Both stews were served with more porridgy sticky bland stuff - the efo with pounded yam, the egusi with semolina paste. In Africa such starchy pastes, based on whatever happens to be the local carbohydrate (usually yam or maize meal) are a staple at every meal, and used instead of cutlery to scoop up the sauce and meat. Our host's demonstration of the technique was impressive; our own attempts, pathetic.
What we both liked about Wazobia was that it had the smack of authenticity about it. Not that I know much about Nigerian food. But everything we tasted was so different, so alien to the European approach, that one felt few compromises were being made to the Western palate. Of course, authenticity is a double edged sword, and those who live by it run the risk of dying by it. For the uninitiated, this is not the friendliest kind of food: strong tastes, strange textures, and a lot of unfamiliar ingredients - but there are some nice surprises in the mix.

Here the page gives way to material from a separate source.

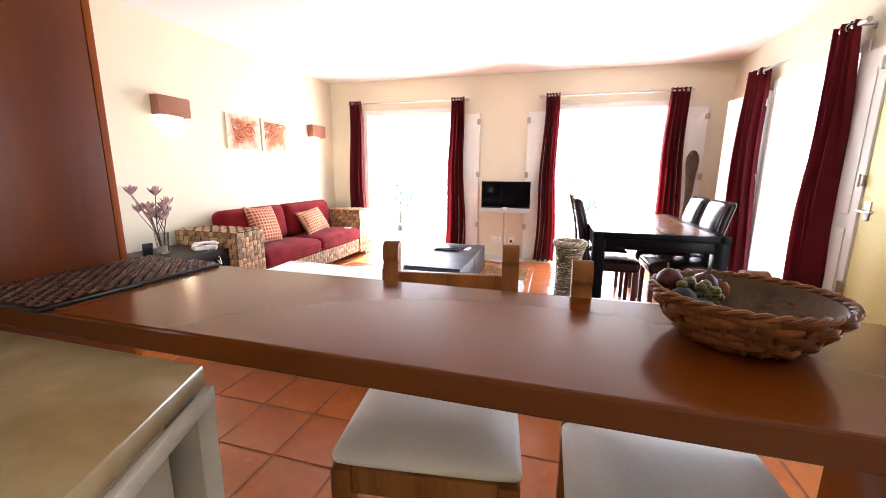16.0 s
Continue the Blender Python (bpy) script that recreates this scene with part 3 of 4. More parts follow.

As a nation which seems to be continually congratulating itself on a recent foodie emancipation and an increasingly cosmopolitan approach to dining out, we really ought to be able to rise to such a challenge. Yet I can't help suspecting that most of us are still too busy showing off with chopsticks, rolling our own sushi, or blowing our heads clean off with a vindaloo to spare much of a thought for West African food. As I said, Wazobia was empty when we arrived and it was empty when we left. Two couples popped in. One had a quick snack and left (contentedly, as far as one could tell). The other attempted, and failed, to buy a bottle of wine to take away.
It would be sad if Wazobia authenticated itself out of the market. But it would be even sadder if it compromised its merits in an attempt to please a bigger crowd. Happily there is no sign of any such intention - and Wazobia deserves the support of anyone who prides themselves on having an adventurous palate. Are you up for it?